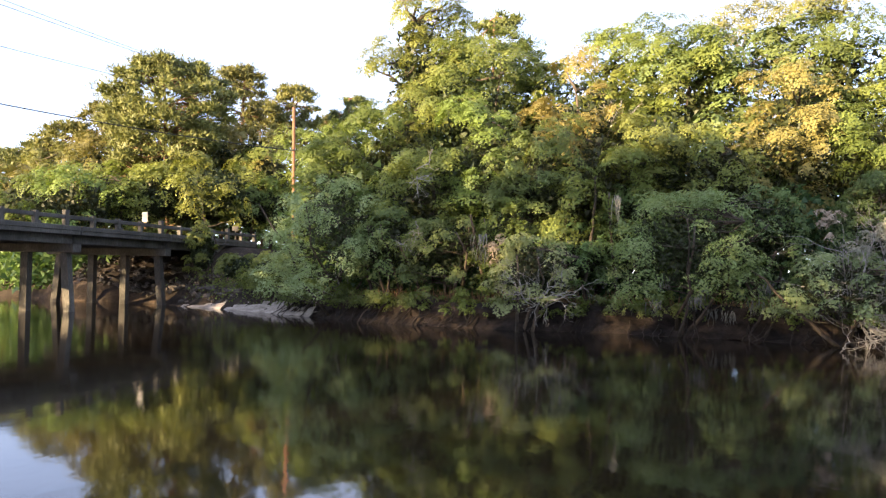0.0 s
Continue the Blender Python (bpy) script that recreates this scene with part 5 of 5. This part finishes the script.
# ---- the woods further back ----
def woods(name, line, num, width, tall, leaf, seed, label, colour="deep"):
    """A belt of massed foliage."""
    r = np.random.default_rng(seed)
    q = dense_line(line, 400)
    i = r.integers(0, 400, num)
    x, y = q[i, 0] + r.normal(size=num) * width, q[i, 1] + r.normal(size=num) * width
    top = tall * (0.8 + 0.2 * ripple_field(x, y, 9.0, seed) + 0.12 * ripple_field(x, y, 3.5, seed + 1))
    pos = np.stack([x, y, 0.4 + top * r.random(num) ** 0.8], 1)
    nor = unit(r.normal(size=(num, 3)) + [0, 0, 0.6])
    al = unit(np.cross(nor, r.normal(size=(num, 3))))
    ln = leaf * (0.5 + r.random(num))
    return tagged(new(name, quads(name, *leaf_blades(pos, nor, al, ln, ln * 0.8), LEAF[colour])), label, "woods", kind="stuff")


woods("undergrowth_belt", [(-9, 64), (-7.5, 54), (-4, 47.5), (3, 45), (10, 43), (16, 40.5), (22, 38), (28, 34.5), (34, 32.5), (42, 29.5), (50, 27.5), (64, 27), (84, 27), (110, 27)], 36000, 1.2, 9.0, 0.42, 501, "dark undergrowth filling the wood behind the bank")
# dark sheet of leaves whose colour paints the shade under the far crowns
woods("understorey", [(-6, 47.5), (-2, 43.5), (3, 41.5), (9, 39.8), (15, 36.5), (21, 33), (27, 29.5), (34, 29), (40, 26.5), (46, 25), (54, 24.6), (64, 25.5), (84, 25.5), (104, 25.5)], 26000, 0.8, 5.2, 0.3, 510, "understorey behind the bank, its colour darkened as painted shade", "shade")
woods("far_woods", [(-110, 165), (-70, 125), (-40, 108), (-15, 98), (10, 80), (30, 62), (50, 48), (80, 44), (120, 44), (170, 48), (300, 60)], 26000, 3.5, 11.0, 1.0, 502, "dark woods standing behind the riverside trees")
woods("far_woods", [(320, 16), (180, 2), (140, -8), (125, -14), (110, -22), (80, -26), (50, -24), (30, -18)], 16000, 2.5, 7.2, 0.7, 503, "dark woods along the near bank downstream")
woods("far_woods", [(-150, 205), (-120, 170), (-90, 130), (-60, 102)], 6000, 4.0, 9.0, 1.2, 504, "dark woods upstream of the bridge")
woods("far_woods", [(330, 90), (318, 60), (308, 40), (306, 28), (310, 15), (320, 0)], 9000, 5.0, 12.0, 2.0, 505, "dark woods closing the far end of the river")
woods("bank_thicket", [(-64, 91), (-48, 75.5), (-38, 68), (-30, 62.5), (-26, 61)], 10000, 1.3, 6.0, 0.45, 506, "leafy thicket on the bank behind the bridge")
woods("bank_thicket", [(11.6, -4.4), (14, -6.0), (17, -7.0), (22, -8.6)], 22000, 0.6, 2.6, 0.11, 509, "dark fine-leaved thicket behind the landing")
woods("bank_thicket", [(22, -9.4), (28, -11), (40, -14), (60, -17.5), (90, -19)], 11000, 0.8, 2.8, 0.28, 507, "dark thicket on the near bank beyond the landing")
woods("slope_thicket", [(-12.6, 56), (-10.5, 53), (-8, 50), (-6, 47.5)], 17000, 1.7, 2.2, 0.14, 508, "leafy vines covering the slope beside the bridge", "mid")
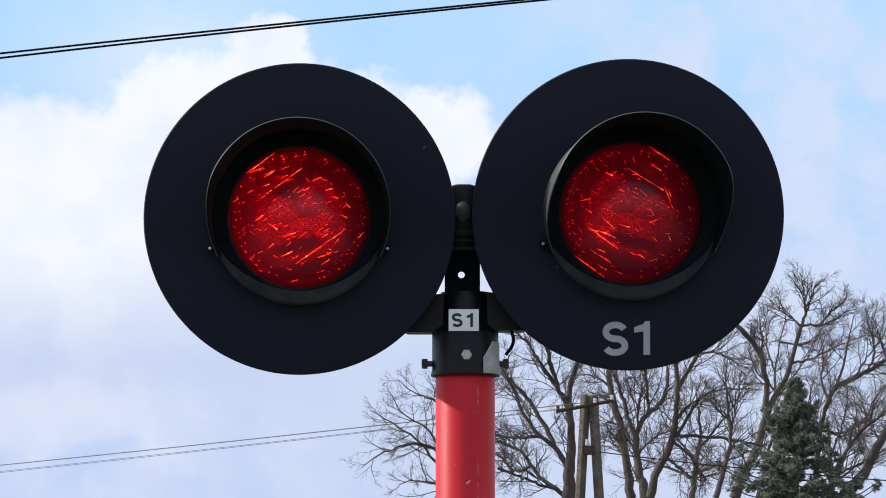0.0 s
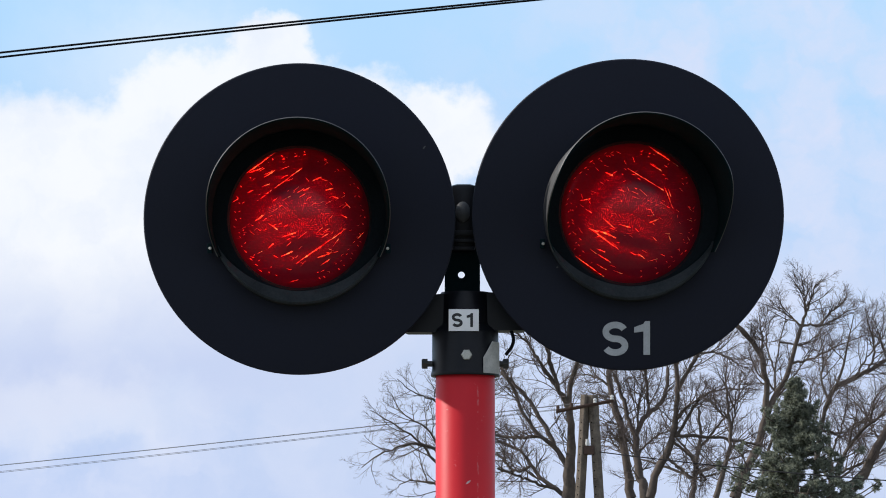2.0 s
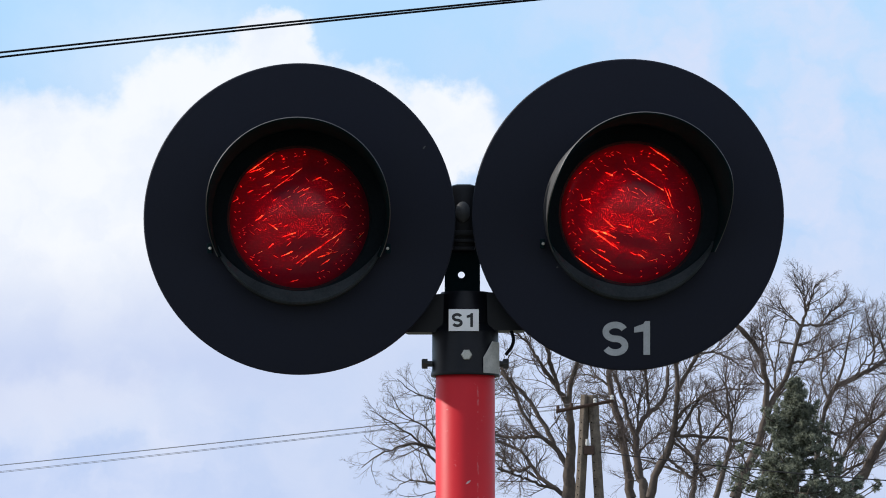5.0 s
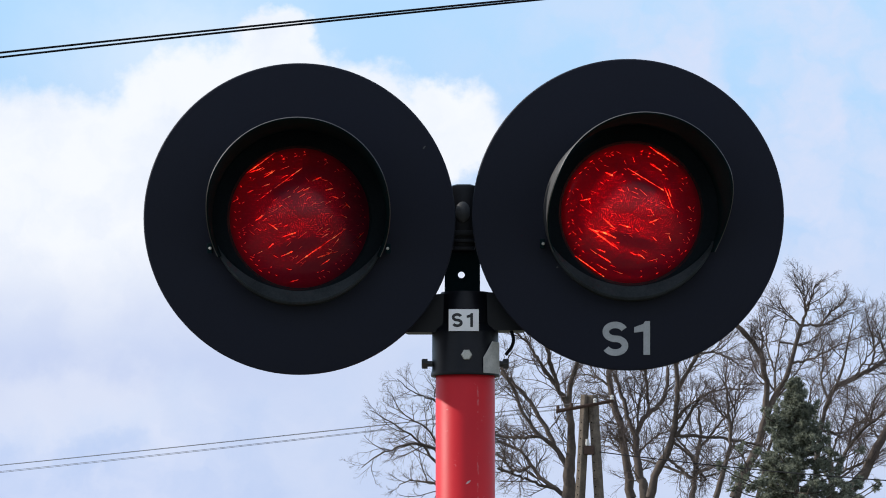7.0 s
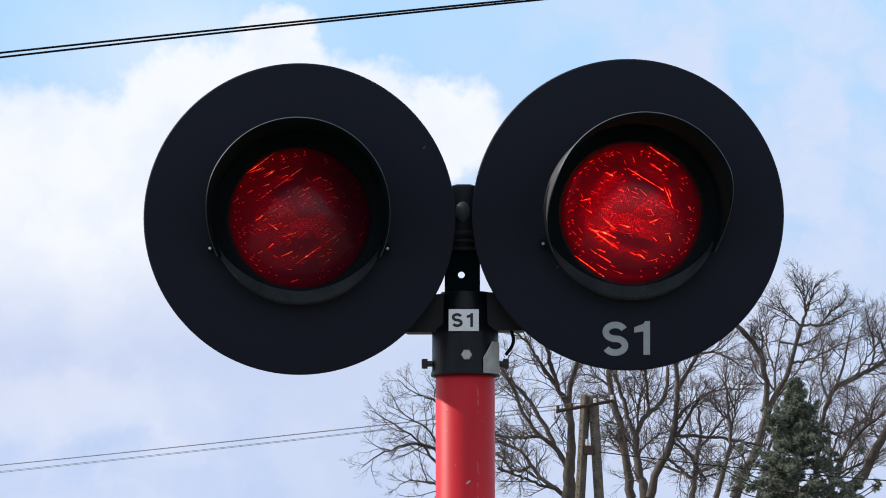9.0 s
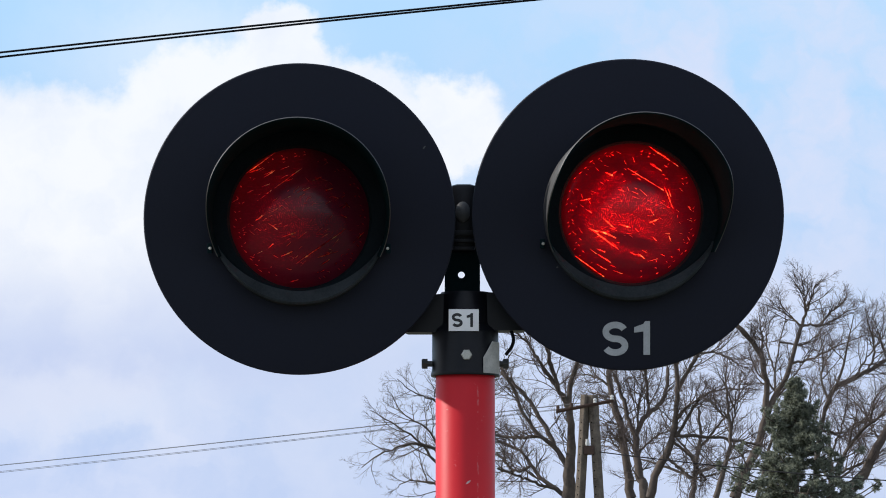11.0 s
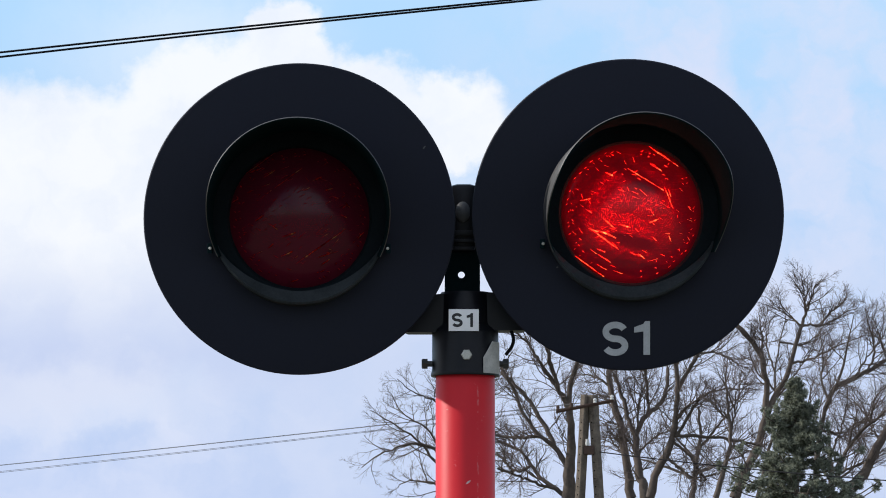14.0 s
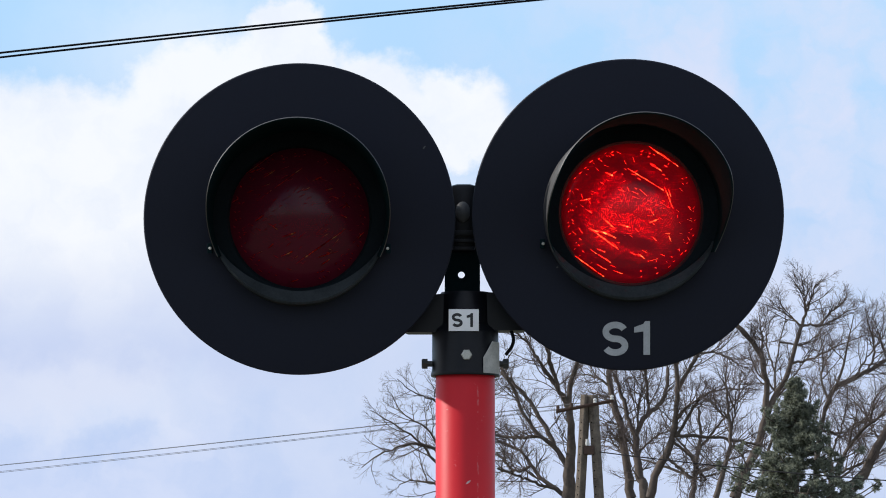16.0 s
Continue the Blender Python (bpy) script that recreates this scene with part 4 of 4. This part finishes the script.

GOAL OF THE EXERCISE: Reproduce the material word for word. Any pictures should be left out of the copy.

TASK ANSWER:
0.0 s
Continue the Blender Python (bpy) script that recreates this scene with part 5 of 5. This part finishes the script.
# ---- the woods further back ----
def woods(name, line, num, width, tall, leaf, seed, label, colour="deep"):
    """A belt of massed foliage."""
    r = np.random.default_rng(seed)
    q = dense_line(line, 400)
    i = r.integers(0, 400, num)
    x, y = q[i, 0] + r.normal(size=num) * width, q[i, 1] + r.normal(size=num) * width
    top = tall * (0.8 + 0.2 * ripple_field(x, y, 9.0, seed) + 0.12 * ripple_field(x, y, 3.5, seed + 1))
    pos = np.stack([x, y, 0.4 + top * r.random(num) ** 0.8], 1)
    nor = unit(r.normal(size=(num, 3)) + [0, 0, 0.6])
    al = unit(np.cross(nor, r.normal(size=(num, 3))))
    ln = leaf * (0.5 + r.random(num))
    return tagged(new(name, quads(name, *leaf_blades(pos, nor, al, ln, ln * 0.8), LEAF[colour])), label, "woods", kind="stuff")


woods("undergrowth_belt", [(-9, 64), (-7.5, 54), (-4, 47.5), (3, 45), (10, 43), (16, 40.5), (22, 38), (28, 34.5), (34, 32.5), (42, 29.5), (50, 27.5), (64, 27), (84, 27), (110, 27)], 36000, 1.2, 9.0, 0.42, 501, "dark undergrowth filling the wood behind the bank")
# dark sheet of leaves whose colour paints the shade under the far crowns
woods("understorey", [(-6, 47.5), (-2, 43.5), (3, 41.5), (9, 39.8), (15, 36.5), (21, 33), (27, 29.5), (34, 29), (40, 26.5), (46, 25), (54, 24.6), (64, 25.5), (84, 25.5), (104, 25.5)], 26000, 0.8, 5.2, 0.3, 510, "understorey behind the bank, its colour darkened as painted shade", "shade")
woods("far_woods", [(-110, 165), (-70, 125), (-40, 108), (-15, 98), (10, 80), (30, 62), (50, 48), (80, 44), (120, 44), (170, 48), (300, 60)], 26000, 3.5, 11.0, 1.0, 502, "dark woods standing behind the riverside trees")
woods("far_woods", [(320, 16), (180, 2), (140, -8), (125, -14), (110, -22), (80, -26), (50, -24), (30, -18)], 16000, 2.5, 7.2, 0.7, 503, "dark woods along the near bank downstream")
woods("far_woods", [(-150, 205), (-120, 170), (-90, 130), (-60, 102)], 6000, 4.0, 9.0, 1.2, 504, "dark woods upstream of the bridge")
woods("far_woods", [(330, 90), (318, 60), (308, 40), (306, 28), (310, 15), (320, 0)], 9000, 5.0, 12.0, 2.0, 505, "dark woods closing the far end of the river")
woods("bank_thicket", [(-64, 91), (-48, 75.5), (-38, 68), (-30, 62.5), (-26, 61)], 10000, 1.3, 6.0, 0.45, 506, "leafy thicket on the bank behind the bridge")
woods("bank_thicket", [(11.6, -4.4), (14, -6.0), (17, -7.0), (22, -8.6)], 22000, 0.6, 2.6, 0.11, 509, "dark fine-leaved thicket behind the landing")
woods("bank_thicket", [(22, -9.4), (28, -11), (40, -14), (60, -17.5), (90, -19)], 11000, 0.8, 2.8, 0.28, 507, "dark thicket on the near bank beyond the landing")
woods("slope_thicket", [(-12.6, 56), (-10.5, 53), (-8, 50), (-6, 47.5)], 17000, 1.7, 2.2, 0.14, 508, "leafy vines covering the slope beside the bridge", "mid")
0.0 s
2.0 s
5.0 s
7.0 s
9.0 s
11.0 s
14.0 s
16.0 s
Continue the Blender Python (bpy) script that recreates this scene with part 4 of 4. This part finishes the script.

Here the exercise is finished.